**Work to complete:**
Lines containing the string "parts" are to be counted. Write only how many there are.

**Data section:**
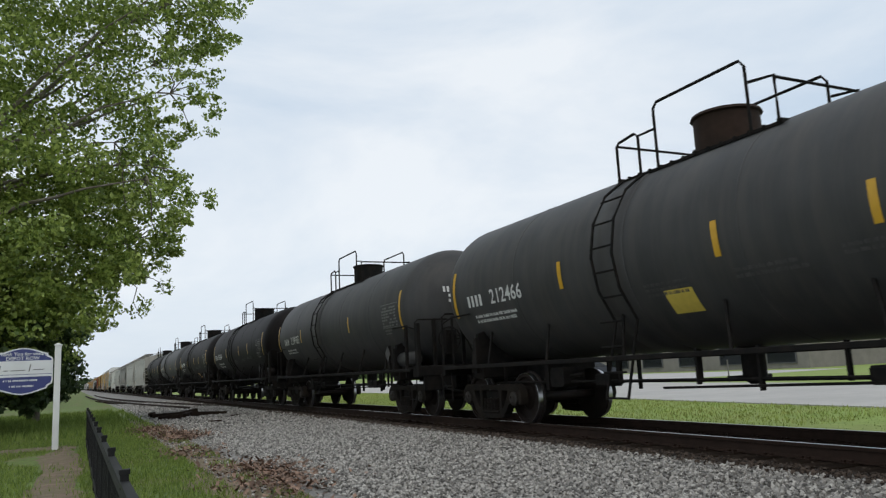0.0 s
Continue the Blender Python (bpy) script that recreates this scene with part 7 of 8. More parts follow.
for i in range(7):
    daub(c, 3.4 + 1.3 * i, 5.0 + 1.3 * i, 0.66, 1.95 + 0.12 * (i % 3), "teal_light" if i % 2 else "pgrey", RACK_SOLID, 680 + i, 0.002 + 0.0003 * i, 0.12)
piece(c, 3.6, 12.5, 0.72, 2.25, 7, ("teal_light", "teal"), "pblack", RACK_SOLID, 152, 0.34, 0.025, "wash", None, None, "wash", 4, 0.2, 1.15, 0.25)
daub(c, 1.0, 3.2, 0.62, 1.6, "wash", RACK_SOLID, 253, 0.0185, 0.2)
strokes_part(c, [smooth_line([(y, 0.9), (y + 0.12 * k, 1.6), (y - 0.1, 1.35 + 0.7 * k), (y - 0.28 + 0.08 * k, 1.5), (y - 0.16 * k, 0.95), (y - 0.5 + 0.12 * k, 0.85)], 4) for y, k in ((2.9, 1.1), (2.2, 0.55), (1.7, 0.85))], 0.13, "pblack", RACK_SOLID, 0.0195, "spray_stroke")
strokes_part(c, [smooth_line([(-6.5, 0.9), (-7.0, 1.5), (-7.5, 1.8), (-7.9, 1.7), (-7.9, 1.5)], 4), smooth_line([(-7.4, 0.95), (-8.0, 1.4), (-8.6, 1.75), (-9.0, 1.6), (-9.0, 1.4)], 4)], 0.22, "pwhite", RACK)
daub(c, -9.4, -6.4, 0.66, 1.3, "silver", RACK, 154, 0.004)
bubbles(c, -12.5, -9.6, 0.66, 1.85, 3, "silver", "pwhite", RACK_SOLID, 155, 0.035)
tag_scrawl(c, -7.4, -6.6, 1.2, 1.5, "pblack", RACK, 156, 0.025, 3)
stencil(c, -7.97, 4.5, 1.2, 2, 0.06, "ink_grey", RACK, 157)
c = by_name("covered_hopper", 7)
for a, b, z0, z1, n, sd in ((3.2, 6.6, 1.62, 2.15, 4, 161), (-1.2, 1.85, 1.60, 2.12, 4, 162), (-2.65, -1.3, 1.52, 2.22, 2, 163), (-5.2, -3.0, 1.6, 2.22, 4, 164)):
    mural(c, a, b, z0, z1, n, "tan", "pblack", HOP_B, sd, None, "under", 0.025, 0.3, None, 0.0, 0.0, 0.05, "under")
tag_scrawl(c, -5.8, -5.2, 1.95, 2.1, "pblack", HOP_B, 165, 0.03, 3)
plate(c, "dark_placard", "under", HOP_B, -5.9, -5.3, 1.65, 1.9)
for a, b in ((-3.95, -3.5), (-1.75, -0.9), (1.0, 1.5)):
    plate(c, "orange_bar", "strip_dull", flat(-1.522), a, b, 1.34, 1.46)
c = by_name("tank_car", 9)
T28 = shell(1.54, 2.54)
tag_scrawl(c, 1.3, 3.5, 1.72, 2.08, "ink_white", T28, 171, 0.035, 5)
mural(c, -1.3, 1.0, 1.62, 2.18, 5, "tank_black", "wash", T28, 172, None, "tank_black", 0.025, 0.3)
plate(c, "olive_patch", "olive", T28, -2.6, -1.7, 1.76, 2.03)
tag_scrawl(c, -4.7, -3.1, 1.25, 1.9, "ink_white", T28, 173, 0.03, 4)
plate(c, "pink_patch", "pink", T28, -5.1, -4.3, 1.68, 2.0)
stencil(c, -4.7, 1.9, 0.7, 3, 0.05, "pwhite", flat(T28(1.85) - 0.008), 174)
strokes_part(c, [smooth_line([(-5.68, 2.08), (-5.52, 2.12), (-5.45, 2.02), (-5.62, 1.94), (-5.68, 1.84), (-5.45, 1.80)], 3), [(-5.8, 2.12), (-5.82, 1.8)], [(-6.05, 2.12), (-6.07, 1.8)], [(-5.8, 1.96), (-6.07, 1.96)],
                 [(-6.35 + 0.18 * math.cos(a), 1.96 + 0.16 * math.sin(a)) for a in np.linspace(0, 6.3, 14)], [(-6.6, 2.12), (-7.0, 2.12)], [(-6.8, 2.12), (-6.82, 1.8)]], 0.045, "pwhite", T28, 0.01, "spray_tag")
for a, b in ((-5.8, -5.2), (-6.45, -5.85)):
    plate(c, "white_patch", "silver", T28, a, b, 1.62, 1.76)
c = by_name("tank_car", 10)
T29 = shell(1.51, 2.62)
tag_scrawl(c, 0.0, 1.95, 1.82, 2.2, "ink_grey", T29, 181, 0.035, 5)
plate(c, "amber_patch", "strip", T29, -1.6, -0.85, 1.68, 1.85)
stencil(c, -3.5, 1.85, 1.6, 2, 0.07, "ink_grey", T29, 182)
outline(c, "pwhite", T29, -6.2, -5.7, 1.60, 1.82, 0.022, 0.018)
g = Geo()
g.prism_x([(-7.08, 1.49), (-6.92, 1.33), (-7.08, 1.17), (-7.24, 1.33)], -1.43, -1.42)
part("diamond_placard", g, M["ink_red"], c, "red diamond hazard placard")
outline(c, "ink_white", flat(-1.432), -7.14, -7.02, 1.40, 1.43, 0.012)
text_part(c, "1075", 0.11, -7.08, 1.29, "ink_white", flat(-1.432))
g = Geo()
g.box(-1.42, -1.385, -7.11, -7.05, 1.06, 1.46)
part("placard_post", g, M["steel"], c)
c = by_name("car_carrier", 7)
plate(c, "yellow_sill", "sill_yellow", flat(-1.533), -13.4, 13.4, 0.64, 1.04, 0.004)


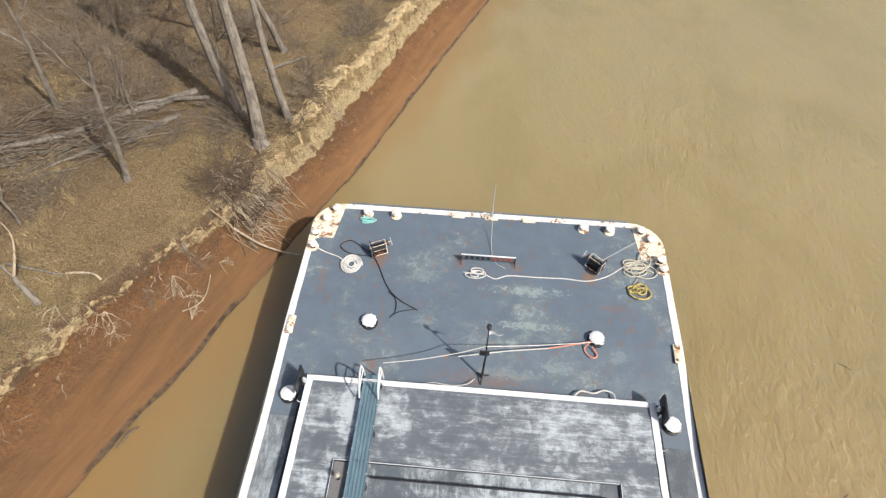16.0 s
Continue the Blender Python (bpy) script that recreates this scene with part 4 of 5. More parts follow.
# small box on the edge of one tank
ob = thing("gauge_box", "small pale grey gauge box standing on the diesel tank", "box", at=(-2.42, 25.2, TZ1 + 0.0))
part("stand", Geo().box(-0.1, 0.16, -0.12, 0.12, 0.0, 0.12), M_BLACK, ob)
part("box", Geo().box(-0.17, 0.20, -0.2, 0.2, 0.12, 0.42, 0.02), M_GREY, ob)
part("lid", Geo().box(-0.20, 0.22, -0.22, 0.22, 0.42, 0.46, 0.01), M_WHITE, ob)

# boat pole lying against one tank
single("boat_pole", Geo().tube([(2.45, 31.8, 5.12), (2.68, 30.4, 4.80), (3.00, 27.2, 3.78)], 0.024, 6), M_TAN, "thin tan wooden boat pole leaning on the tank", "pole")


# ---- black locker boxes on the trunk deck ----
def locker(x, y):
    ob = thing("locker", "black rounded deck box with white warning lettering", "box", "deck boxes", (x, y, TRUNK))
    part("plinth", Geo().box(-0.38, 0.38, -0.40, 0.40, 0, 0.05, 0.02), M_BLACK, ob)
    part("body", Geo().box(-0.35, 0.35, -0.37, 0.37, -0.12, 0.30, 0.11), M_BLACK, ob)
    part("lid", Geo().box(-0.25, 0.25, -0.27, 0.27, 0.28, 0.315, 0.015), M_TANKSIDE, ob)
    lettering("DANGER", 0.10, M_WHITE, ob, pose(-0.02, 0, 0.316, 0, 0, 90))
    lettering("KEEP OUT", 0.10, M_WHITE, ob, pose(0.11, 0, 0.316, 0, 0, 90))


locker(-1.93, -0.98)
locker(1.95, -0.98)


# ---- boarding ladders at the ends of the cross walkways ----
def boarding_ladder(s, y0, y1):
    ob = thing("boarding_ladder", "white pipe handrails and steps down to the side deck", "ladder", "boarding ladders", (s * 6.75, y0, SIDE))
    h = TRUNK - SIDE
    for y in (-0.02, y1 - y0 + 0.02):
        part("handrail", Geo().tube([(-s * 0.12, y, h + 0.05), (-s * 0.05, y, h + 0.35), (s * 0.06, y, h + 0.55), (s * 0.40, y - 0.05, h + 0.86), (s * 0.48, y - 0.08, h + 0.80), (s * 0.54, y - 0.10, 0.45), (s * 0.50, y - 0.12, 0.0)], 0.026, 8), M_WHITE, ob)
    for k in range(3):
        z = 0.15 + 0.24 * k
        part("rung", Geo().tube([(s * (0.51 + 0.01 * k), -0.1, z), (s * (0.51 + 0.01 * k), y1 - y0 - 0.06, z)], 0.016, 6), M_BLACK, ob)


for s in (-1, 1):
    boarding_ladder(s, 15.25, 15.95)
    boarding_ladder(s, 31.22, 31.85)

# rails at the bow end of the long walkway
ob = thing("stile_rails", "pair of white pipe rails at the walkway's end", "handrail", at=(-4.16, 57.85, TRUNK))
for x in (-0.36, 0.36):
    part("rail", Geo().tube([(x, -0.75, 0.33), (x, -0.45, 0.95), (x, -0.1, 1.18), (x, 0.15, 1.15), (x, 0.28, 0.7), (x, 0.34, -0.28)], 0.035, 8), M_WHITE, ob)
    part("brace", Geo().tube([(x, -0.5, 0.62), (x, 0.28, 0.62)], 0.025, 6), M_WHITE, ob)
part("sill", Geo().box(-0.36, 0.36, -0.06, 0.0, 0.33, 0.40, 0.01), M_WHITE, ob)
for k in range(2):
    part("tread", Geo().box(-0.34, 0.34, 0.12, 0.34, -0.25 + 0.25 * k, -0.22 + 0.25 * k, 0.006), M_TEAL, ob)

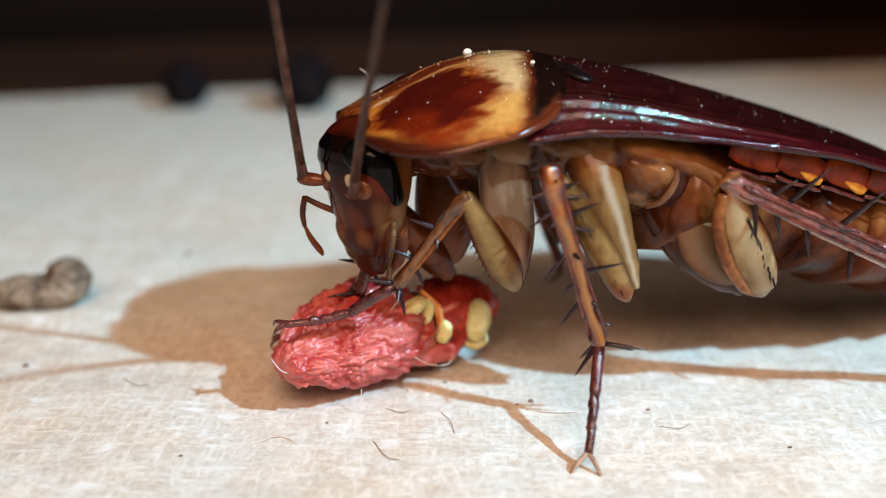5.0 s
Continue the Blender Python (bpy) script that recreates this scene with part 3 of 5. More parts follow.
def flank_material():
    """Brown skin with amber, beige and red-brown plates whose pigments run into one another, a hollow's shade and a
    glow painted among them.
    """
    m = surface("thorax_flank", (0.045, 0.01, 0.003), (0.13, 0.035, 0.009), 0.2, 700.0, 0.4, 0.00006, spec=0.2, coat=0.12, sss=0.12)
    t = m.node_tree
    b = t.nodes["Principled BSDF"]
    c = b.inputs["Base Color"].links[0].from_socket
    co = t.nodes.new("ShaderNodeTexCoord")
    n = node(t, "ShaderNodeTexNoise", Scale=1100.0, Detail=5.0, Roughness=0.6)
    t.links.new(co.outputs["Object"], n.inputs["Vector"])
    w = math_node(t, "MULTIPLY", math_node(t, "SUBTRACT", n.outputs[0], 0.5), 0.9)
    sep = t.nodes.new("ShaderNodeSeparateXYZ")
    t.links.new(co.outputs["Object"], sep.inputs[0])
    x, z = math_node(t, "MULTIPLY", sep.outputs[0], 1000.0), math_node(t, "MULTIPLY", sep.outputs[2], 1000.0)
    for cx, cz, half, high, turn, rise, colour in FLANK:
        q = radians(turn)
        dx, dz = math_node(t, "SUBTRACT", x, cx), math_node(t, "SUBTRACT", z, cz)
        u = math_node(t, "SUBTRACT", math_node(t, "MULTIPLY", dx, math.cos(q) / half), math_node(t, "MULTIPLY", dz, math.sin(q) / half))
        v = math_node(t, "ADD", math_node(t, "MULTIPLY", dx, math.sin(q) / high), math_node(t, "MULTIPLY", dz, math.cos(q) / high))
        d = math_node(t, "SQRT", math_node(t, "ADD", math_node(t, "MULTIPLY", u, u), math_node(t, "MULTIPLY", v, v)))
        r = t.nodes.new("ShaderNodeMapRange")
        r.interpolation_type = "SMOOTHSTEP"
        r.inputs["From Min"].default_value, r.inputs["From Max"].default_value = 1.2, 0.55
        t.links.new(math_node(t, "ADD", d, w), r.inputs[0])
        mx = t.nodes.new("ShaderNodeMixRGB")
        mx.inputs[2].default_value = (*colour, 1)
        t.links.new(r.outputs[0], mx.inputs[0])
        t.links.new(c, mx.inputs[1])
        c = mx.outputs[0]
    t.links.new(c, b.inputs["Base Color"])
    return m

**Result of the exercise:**
3